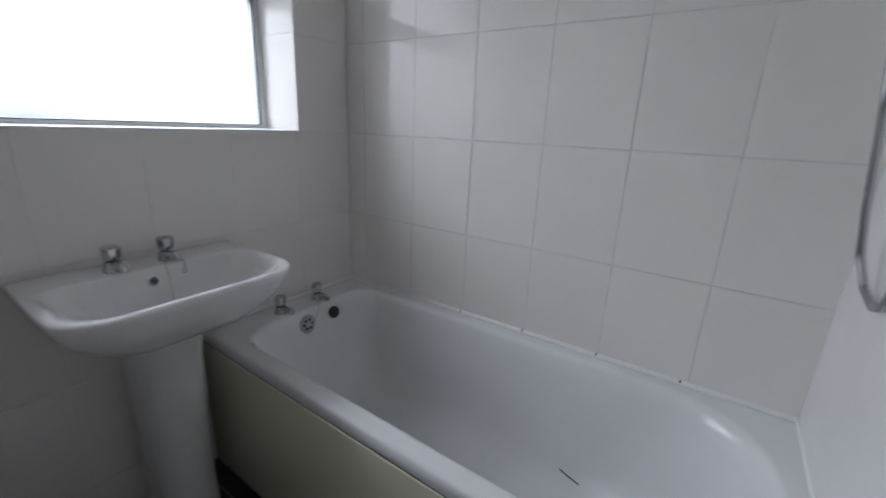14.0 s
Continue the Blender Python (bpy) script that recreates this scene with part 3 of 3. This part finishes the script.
tub_rings = [bath_ring(BW + 0.02, -0.003, BE, -0.003, 0.506, 0.012, 0.012), bath_ring(BW, -0.003, BE, -0.003, 0.5075, 0.012, 0.012), bath_ring(BW, -0.003, BE, -0.003, 0.520, 0.012, 0.012), bath_ring(BW + 0.003, -0.003, BE, -0.003, 0.536, 0.012, 0.012),
             bath_ring(BW + 0.008, -0.004, BE + 0.001, -0.004, RIM - 0.0015, 0.012, 0.012), bath_ring(BW + 0.014, -0.005, BE + 0.002, -0.005, RIM, 0.014, 0.014), bath_ring(BW + 0.022, -0.013, BE + 0.010, -0.013, RIM, 0.03, 0.02), bath_ring(BW + 0.050, -0.044, -1.663, -0.116, RIM, 0.27, 0.085), bath_ring(BW + 0.0580, -0.050, -1.657, -0.124, 0.5405, 0.27, 0.085), bath_ring(BW + 0.0655, -0.058, -1.649, -0.132, 0.537, 0.27, 0.085),
             bath_ring(BW + 0.0755, -0.067, -1.637, -0.140, 0.525, 0.27, 0.085), bath_ring(BW + 0.0875, -0.076, -1.615, -0.150, 0.48, 0.27, 0.085), bath_ring(BW + 0.103, -0.095, -1.55, -0.172, 0.34, 0.26, 0.09),
             bath_ring(BW + 0.122, -0.107, -1.50, -0.185, 0.26, 0.26, 0.10), bath_ring(BW + 0.142, -0.120, -1.44, -0.198, 0.20, 0.25, 0.10), bath_ring(BW + 0.160, -0.137, -1.38, -0.213, 0.163, 0.24, 0.11), bath_ring(BW + 0.185, -0.160, -1.31, -0.233, 0.142, 0.22, 0.11), bath_ring(BW + 0.215, -0.187, -1.24, -0.258, 0.132, 0.19, 0.11), bath_ring(BW + 0.27, -0.245, -1.12, -0.315, 0.128, 0.10, 0.07)]


def widen(bm):
    """The bath's front stands slightly further out towards its foot."""
    for v in bm.verts:
        k = min(1, max(0, (-0.45 - v.co.x) / 0.2))
        v.co.x += 0.018 * v.co.y * k
    return bm


tub = part("tub", widen(loft(tub_rings, cap_start=False)), ACRYLIC, bath, sharp=55)
part("side_panel", widen(box(BW - 0.004, BW + 0.008, BE, -0.006, 0.003, 0.502, 0.002)), PANEL, bath, "smooth cream bath panel")
part("shadow_gap", widen(box(BW + 0.0015, BW + 0.012, BE, -0.006, 0.494, 0.5095)), DARK, bath)
tap(bath, -0.450, -0.082, RIM, 0.97, "chrome bath tap", 10, 0.0215)
tap(bath, -0.275, -0.082, RIM, 0.97, "chrome bath tap", 10, 0.0215)
tilt = Matrix.Translation((-0.385, -0.1515, 0.487)) @ Matrix.Rotation(radians(78), 4, "X")
plate = part("overflow_plate", lathe([(0.037, 0), (0.037, 0.004), (0.033, 0.008), (0.028, 0.0065), (0.012, 0.008), (0.004, 0.008)], 30, matrix=tilt), CHROME, bath, "round chrome overflow plate with holes")
for k in range(6):
    a = k * math.pi / 3
    part("hole", lathe([(0.0055, 0.0070), (0.0055, 0.0086)], 12, matrix=tilt @ Matrix.Translation((0.018 * math.cos(a), 0.018 * math.sin(a), 0))), RUBBER, plate)
plug = part("plug", lathe([(0.024, 0), (0.026, 0.004), (0.026, 0.010), (0.021, 0.016), (0.006, 0.017)], 26, matrix=Matrix.Translation((-0.252, -0.150, 0.492)) @ Matrix.Rotation(radians(80), 4, "X")), RUBBER, bath, "black rubber plug")
bead_chain("plug_chain", [(-0.360, -0.160, 0.49), (-0.340, -0.155, 0.512), (-0.318, -0.148, 0.534), (-0.300, -0.11, 0.548), (-0.270, -0.11, 0.547), (-0.262, -0.142, 0.537), (-0.256, -0.153, 0.515), (-0.253, -0.165, 0.495)], bath)
part("waste", lathe([(0.034, 0), (0.034, 0.003), (0.026, 0.005), (0.02, 0.002)], 24, matrix=Matrix.Translation((-0.36, -0.36, 0.128))), CHROME, bath, "chrome bath waste")
part("sealant", tube([(-0.004, BE + 0.004, RIM + 0.002), (-0.004, -0.8, RIM + 0.002), (-0.004, -0.004, RIM + 0.002)], 0.011, 8), SEALANT, bath, "bead of white sealant")
part("sealant", tube([(-0.004, -0.004, RIM + 0.002), (-0.3, -0.004, RIM + 0.002), (BW + 0.01, -0.004, RIM + 0.002)], 0.007, 8), SEALANT, bath, "bead of white sealant")
part("sealant", tube([(-0.004, YB + 0.008, RIM + 0.002), (-0.3, YB + 0.008, RIM + 0.002), (BW + 0.01, YB + 0.008, RIM + 0.002)], 0.007, 8), SEALANT, bath, "bead of white sealant")
strip = thing("dark_strip", "thin dark strip of debris lying in the bathtub", "debris")
part("sliver", tube([(-0.146, -1.139, 0.166), (-0.154, -1.172, 0.162), (-0.165, -1.212, 0.160)], 0.0022, 6), DARK, strip)

# ---------------------------------------------------------------- shower hose, lamp
shower = thing("shower_hose", "ribbed chrome shower hose hanging by the bath end", "shower hose")
ways = [Vector(p) for p in ((-0.20, -1.60, 1.75), (-0.20, -1.612, 1.5), (-0.20, -1.639, 1.285), (-0.20, -1.655, 1.14), (-0.205, -1.668, 1.05), (-0.23, -1.682, 0.995),
                            (-0.29, -1.688, 0.975), (-0.35, -1.686, 0.995), (-0.385, -1.684, 1.06), (-0.40, -1.684, 1.3), (-0.40, -1.684, 1.6), (-0.40, -1.684, 1.9))]
hose_pts, hose_r = [], []
for p, q in zip(ways, ways[1:]):
    count = max(2, int((q - p).length / 0.003))
    for i in range(count):
        hose_pts.append(p.lerp(q, i / count))
        hose_r.append(0.0085 if len(hose_r) % 2 else 0.0066)
part("hose", tube(hose_pts, hose_r, 8), CHROME, shower, sharp=80)

lamp = thing("ceiling_lamp", "small lit bulb in a white ceiling holder", "ceiling lamp")
part("rose", lathe([(0.05, 0), (0.05, -0.012), (0.03, -0.028), (0.02, -0.06), (0.022, -0.075)], 24, matrix=Matrix.Translation((-1.15, -0.50, CEIL))), UPVC, lamp)
part("bulb", lathe([(0.012, -0.07), (0.016, -0.085), (0.022, -0.105), (0.023, -0.118), (0.016, -0.132), (0.005, -0.137)], 20, matrix=Matrix.Translation((-1.15, -0.50, CEIL))), BULB, lamp, "lit warm bulb")

# ---------------------------------------------------------------- wall and floor tiles
TILE_MESH = {}


def tile_mesh(w, h, thick, mat):
    """A tile lying in its own x-y plane, front at z = 0, with eased edges."""
    key = (round(w, 4), round(h, 4), thick, mat.name)
    if key not in TILE_MESH:
        e, d = 0.0026, 0.0012
        bm = bmesh.new()
        rings = []
        for inset, z in ((0, -thick), (0, -d), (e * 0.35, -d * 0.3), (e, 0)):
            rings.append([(inset, inset, z), (w - inset, inset, z), (w - inset, h - inset, z), (inset, h - inset, z)])
        loft(rings, cap_start=False, bm=bm)
        for f in bm.faces:
            f.smooth = False
        me = bpy.data.meshes.new("tile")
        bmesh.ops.recalc_face_normals(bm, faces=bm.faces)
        bm.to_mesh(me)
        bm.free()
        me.materials.append(mat)
        TILE_MESH[key] = me
    return TILE_MESH[key]


def pieces_around(cell, hole):
    """What is left of a rectangle once a hole is cut from it, in rectangles."""
    a0, a1, b0, b1 = cell
    h0, h1, k0, k1 = hole
    if h0 >= a1 or h1 <= a0 or k0 >= b1 or k1 <= b0:
        return [cell]
    out = []
    if h0 > a0:
        out.append((a0, h0, b0, b1))
    if h1 < a1:
        out.append((h1, a1, b0, b1))
    c0, c1 = max(a0, h0), min(a1, h1)
    if k0 > b0:
        out.append((c0, c1, b0, k0))
    if k1 < b1:
        out.append((c0, c1, k1, b1))
    return out


def lay(parent, origin, u, v, us, vs, mat, gap=0.0024, thick=0.0018, hole=None, wobble=0.0004):
    """Tiles between the joint lines us and vs on the plane through origin spanned by u and v."""
    u, v, o = Vector(u), Vector(v), Vector(origin)
    n = u.cross(v)
    for a0, a1 in zip(us, us[1:]):
        for b0, b1 in zip(vs, vs[1:]):
            for c0, c1, d0, d1 in (pieces_around((a0, a1, b0, b1), hole) if hole else [(a0, a1, b0, b1)]):
                w, h = c1 - c0 - gap, d1 - d0 - gap
                if w < 0.006 or h < 0.006:
                    continue
                ob = new("tile", tile_mesh(w, h, thick, mat))
                ob.parent = parent
                p = o + u * (c0 + gap / 2) + v * (d0 + gap / 2) + n * random.uniform(-wobble, wobble)
                basis = Matrix((u, v, n)).transposed().to_4x4()
                tilt_m = Euler((random.uniform(-1, 1) * 0.0012, random.uniform(-1, 1) * 0.0012, 0)).to_matrix().to_4x4()
                ob.matrix_basis = Matrix.Translation(p) @ basis @ tilt_m


def joints(first, pitch, low, high):
    """Joint lines at first + k * pitch between low and high, with the cut ends."""
    k = math.ceil((low - first) / pitch + 1e-6)
    out = [low]
    while first + k * pitch < high - 1e-6:
        out.append(first + k * pitch)
        k += 1
    return out + [high]


ROWS = joints(0.867, 0.353, 0.0, CEIL)
COLS_W = joints(-1.074, 0.267, -1.8145, 0.0)
COLS_R = joints(0.635, 0.2685, 0.0, -YB)
lay(wall_window, (0, 0, 0), (1, 0, 0), (0, 0, 1), COLS_W, ROWS, TILE, gap=0.0013, hole=(WX0, WX1, WZ0, WZ1))
lay(wall_bath, (0, 0, 0), (0, -1, 0), (0, 0, 1), COLS_R, ROWS, TILE, gap=0.0026)
lay(wall_bath_left, (XL, YB, 0), (0, 1, 0), (0, 0, 1), joints(0.2, 0.2685, 0.0, -YB - 0.22), ROWS, TILE)
lay(boxing, (0, -0.2205, 0), (1, 0, 0), (0, 0, 1), [XL, -1.8145], ROWS, TILE, gap=0.0016)
lay(boxing, (-1.8145, 0, 0), (0, 1, 0), (0, 0, 1), [-0.2205, 0.0], ROWS, TILE, gap=0.0016)
part("corner_trim", tube([(-1.8165, -0.2185, 0.0), (-1.8165, -0.2185, 1.2), (-1.8165, -0.2185, CEIL)], 0.0055, 12), UPVC, boxing, "white rounded tile trim")
# recess of the window
WROWS = [WZ0, 1.573, 1.926, WZ1]
lay(wall_window, (WX1 - 0.001, 0, 0), (0, -1, 0), (0, 0, 1), [-WD, 0.006], WROWS, TILE, gap=0.0012, thick=0.001)
lay(wall_window, (WX0 + 0.001, 0, 0), (0, 1, 0), (0, 0, 1), [-0.006, WD], WROWS, TILE, gap=0.0012, thick=0.001)
part("recess_head", box(WX0, WX1, 0.0, WD, WZ1 - 0.004, WZ1 + 0.001), UPVC, wall_window, "white lined head of the window recess")
part("recess_sill", box(WX0, WX1, -0.001, WD, WZ0 - 0.001, WZ0 + 0.006, 0.002), UPVC, wall_window, "white window sill")
part("end_panel", box(-0.93, -0.002, YB + 0.0045, YB + 0.0085, RIM + 0.004, CEIL), SEAT_PLASTIC, wall_bath_end, "plain white wall panel")
lay(floor_bath, (0, 0, 0.0), (1, 0, 0), (0, 1, 0), joints(-1.088, 0.306, XL, 0.0), joints(-0.302, 0.304, YD + 0.045, 0.0), FLOOR_TILE, gap=0.0042, thick=0.003, wobble=0.0002)

# specks of mould where wall joints meet the bath
for y, z in ((-0.901, RIM + 0.010), (-1.170, RIM + 0.011), (-0.632, RIM + 0.010), (-1.42, RIM + 0.010)):
    speck = box(-0.0125, -0.0005, y - 0.0022, y + 0.0022, z - 0.0022, z + 0.0035, 0.0015)
    part("mould_speck", speck, DARK, wall_bath)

┄┄┄┄┄┄┄┄┄┄┄┄┄┄┄┄┄┄┄┄

■ The request:
Take every line containing the word "with" and copy it.

■ Result:
Continue the Blender Python (bpy) script that recreates this scene with part 3 of 3. This part finishes the script.
plate = part("overflow_plate", lathe([(0.037, 0), (0.037, 0.004), (0.033, 0.008), (0.028, 0.0065), (0.012, 0.008), (0.004, 0.008)], 30, matrix=tilt), CHROME, bath, "round chrome overflow plate with holes")
    """A tile lying in its own x-y plane, front at z = 0, with eased edges."""
    """Joint lines at first + k * pitch between low and high, with the cut ends."""